What is required: Give every line of the data again, unchanged, but with no pictures.
************
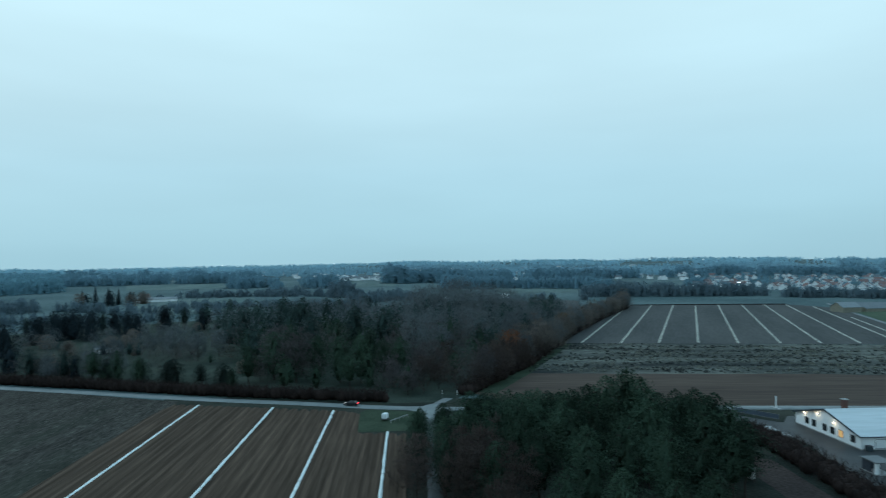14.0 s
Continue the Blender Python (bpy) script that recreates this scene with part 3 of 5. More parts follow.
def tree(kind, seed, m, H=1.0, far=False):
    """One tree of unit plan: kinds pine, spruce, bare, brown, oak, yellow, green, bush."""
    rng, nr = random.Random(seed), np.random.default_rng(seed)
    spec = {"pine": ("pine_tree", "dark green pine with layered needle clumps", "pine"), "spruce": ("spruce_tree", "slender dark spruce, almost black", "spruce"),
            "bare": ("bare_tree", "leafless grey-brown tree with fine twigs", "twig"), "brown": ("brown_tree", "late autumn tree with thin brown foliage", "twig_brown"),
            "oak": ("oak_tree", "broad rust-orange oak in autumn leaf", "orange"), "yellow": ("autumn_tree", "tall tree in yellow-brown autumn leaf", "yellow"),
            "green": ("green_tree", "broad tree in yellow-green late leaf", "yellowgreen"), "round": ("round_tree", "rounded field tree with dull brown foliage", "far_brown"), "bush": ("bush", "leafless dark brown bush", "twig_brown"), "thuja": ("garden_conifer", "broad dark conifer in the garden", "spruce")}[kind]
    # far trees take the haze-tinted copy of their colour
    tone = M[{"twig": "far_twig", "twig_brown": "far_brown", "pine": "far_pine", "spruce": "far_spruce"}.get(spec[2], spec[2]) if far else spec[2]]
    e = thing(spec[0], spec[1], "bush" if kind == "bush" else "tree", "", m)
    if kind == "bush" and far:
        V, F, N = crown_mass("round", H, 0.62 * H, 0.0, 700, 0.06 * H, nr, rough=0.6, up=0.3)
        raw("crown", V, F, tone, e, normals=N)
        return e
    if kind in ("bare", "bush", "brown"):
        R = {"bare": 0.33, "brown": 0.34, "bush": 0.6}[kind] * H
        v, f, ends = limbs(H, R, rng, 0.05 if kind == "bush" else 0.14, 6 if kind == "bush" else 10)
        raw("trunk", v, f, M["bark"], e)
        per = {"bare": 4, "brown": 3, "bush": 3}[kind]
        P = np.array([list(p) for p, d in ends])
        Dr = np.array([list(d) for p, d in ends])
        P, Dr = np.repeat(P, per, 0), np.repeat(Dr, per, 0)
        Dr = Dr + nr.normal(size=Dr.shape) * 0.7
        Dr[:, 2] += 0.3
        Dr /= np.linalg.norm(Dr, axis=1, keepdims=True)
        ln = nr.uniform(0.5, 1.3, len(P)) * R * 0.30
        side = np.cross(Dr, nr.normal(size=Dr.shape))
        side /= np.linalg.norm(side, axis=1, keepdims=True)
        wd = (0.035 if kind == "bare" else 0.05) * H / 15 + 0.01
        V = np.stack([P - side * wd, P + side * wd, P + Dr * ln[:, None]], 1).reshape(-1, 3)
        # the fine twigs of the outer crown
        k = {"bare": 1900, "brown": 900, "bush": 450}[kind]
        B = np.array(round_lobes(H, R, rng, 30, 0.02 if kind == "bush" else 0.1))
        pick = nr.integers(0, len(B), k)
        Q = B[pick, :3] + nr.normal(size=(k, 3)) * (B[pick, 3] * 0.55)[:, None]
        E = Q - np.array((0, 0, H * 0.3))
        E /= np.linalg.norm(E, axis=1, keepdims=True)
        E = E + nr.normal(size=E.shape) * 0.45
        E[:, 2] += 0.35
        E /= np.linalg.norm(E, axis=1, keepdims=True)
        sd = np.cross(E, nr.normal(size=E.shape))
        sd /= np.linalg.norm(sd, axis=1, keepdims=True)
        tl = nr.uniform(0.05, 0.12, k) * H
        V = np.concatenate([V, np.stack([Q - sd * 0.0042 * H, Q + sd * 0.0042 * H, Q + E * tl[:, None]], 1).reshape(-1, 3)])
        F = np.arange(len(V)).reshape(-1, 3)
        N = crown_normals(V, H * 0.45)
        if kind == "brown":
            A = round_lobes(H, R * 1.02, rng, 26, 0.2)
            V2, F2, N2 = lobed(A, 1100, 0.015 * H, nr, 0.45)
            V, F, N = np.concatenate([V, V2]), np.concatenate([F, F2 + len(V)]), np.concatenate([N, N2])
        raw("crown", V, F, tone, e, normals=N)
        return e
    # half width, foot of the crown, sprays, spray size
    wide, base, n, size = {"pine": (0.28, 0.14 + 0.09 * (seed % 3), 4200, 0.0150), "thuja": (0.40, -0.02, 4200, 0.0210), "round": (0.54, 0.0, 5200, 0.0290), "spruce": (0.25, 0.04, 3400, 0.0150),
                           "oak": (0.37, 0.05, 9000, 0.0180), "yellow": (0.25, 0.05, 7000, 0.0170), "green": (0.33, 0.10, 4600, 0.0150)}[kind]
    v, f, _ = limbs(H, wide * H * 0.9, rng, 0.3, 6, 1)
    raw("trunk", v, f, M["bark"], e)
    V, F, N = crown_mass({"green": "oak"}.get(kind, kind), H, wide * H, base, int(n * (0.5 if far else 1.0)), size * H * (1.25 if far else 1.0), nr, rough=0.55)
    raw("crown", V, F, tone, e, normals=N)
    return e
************
Right answer:
14.0 s
Continue the Blender Python (bpy) script that recreates this scene with part 3 of 5. More parts follow.
def tree(kind, seed, m, H=1.0, far=False):
    """One tree of unit plan: kinds pine, spruce, bare, brown, oak, yellow, green, bush."""
    rng, nr = random.Random(seed), np.random.default_rng(seed)
    spec = {"pine": ("pine_tree", "dark green pine with layered needle clumps", "pine"), "spruce": ("spruce_tree", "slender dark spruce, almost black", "spruce"),
            "bare": ("bare_tree", "leafless grey-brown tree with fine twigs", "twig"), "brown": ("brown_tree", "late autumn tree with thin brown foliage", "twig_brown"),
            "oak": ("oak_tree", "broad rust-orange oak in autumn leaf", "orange"), "yellow": ("autumn_tree", "tall tree in yellow-brown autumn leaf", "yellow"),
            "green": ("green_tree", "broad tree in yellow-green late leaf", "yellowgreen"), "round": ("round_tree", "rounded field tree with dull brown foliage", "far_brown"), "bush": ("bush", "leafless dark brown bush", "twig_brown"), "thuja": ("garden_conifer", "broad dark conifer in the garden", "spruce")}[kind]
    # far trees take the haze-tinted copy of their colour
    tone = M[{"twig": "far_twig", "twig_brown": "far_brown", "pine": "far_pine", "spruce": "far_spruce"}.get(spec[2], spec[2]) if far else spec[2]]
    e = thing(spec[0], spec[1], "bush" if kind == "bush" else "tree", "", m)
    if kind == "bush" and far:
        V, F, N = crown_mass("round", H, 0.62 * H, 0.0, 700, 0.06 * H, nr, rough=0.6, up=0.3)
        raw("crown", V, F, tone, e, normals=N)
        return e
    if kind in ("bare", "bush", "brown"):
        R = {"bare": 0.33, "brown": 0.34, "bush": 0.6}[kind] * H
        v, f, ends = limbs(H, R, rng, 0.05 if kind == "bush" else 0.14, 6 if kind == "bush" else 10)
        raw("trunk", v, f, M["bark"], e)
        per = {"bare": 4, "brown": 3, "bush": 3}[kind]
        P = np.array([list(p) for p, d in ends])
        Dr = np.array([list(d) for p, d in ends])
        P, Dr = np.repeat(P, per, 0), np.repeat(Dr, per, 0)
        Dr = Dr + nr.normal(size=Dr.shape) * 0.7
        Dr[:, 2] += 0.3
        Dr /= np.linalg.norm(Dr, axis=1, keepdims=True)
        ln = nr.uniform(0.5, 1.3, len(P)) * R * 0.30
        side = np.cross(Dr, nr.normal(size=Dr.shape))
        side /= np.linalg.norm(side, axis=1, keepdims=True)
        wd = (0.035 if kind == "bare" else 0.05) * H / 15 + 0.01
        V = np.stack([P - side * wd, P + side * wd, P + Dr * ln[:, None]], 1).reshape(-1, 3)
        # the fine twigs of the outer crown
        k = {"bare": 1900, "brown": 900, "bush": 450}[kind]
        B = np.array(round_lobes(H, R, rng, 30, 0.02 if kind == "bush" else 0.1))
        pick = nr.integers(0, len(B), k)
        Q = B[pick, :3] + nr.normal(size=(k, 3)) * (B[pick, 3] * 0.55)[:, None]
        E = Q - np.array((0, 0, H * 0.3))
        E /= np.linalg.norm(E, axis=1, keepdims=True)
        E = E + nr.normal(size=E.shape) * 0.45
        E[:, 2] += 0.35
        E /= np.linalg.norm(E, axis=1, keepdims=True)
        sd = np.cross(E, nr.normal(size=E.shape))
        sd /= np.linalg.norm(sd, axis=1, keepdims=True)
        tl = nr.uniform(0.05, 0.12, k) * H
        V = np.concatenate([V, np.stack([Q - sd * 0.0042 * H, Q + sd * 0.0042 * H, Q + E * tl[:, None]], 1).reshape(-1, 3)])
        F = np.arange(len(V)).reshape(-1, 3)
        N = crown_normals(V, H * 0.45)
        if kind == "brown":
            A = round_lobes(H, R * 1.02, rng, 26, 0.2)
            V2, F2, N2 = lobed(A, 1100, 0.015 * H, nr, 0.45)
            V, F, N = np.concatenate([V, V2]), np.concatenate([F, F2 + len(V)]), np.concatenate([N, N2])
        raw("crown", V, F, tone, e, normals=N)
        return e
    # half width, foot of the crown, sprays, spray size
    wide, base, n, size = {"pine": (0.28, 0.14 + 0.09 * (seed % 3), 4200, 0.0150), "thuja": (0.40, -0.02, 4200, 0.0210), "round": (0.54, 0.0, 5200, 0.0290), "spruce": (0.25, 0.04, 3400, 0.0150),
                           "oak": (0.37, 0.05, 9000, 0.0180), "yellow": (0.25, 0.05, 7000, 0.0170), "green": (0.33, 0.10, 4600, 0.0150)}[kind]
    v, f, _ = limbs(H, wide * H * 0.9, rng, 0.3, 6, 1)
    raw("trunk", v, f, M["bark"], e)
    V, F, N = crown_mass({"green": "oak"}.get(kind, kind), H, wide * H, base, int(n * (0.5 if far else 1.0)), size * H * (1.25 if far else 1.0), nr, rough=0.55)
    raw("crown", V, F, tone, e, normals=N)
    return e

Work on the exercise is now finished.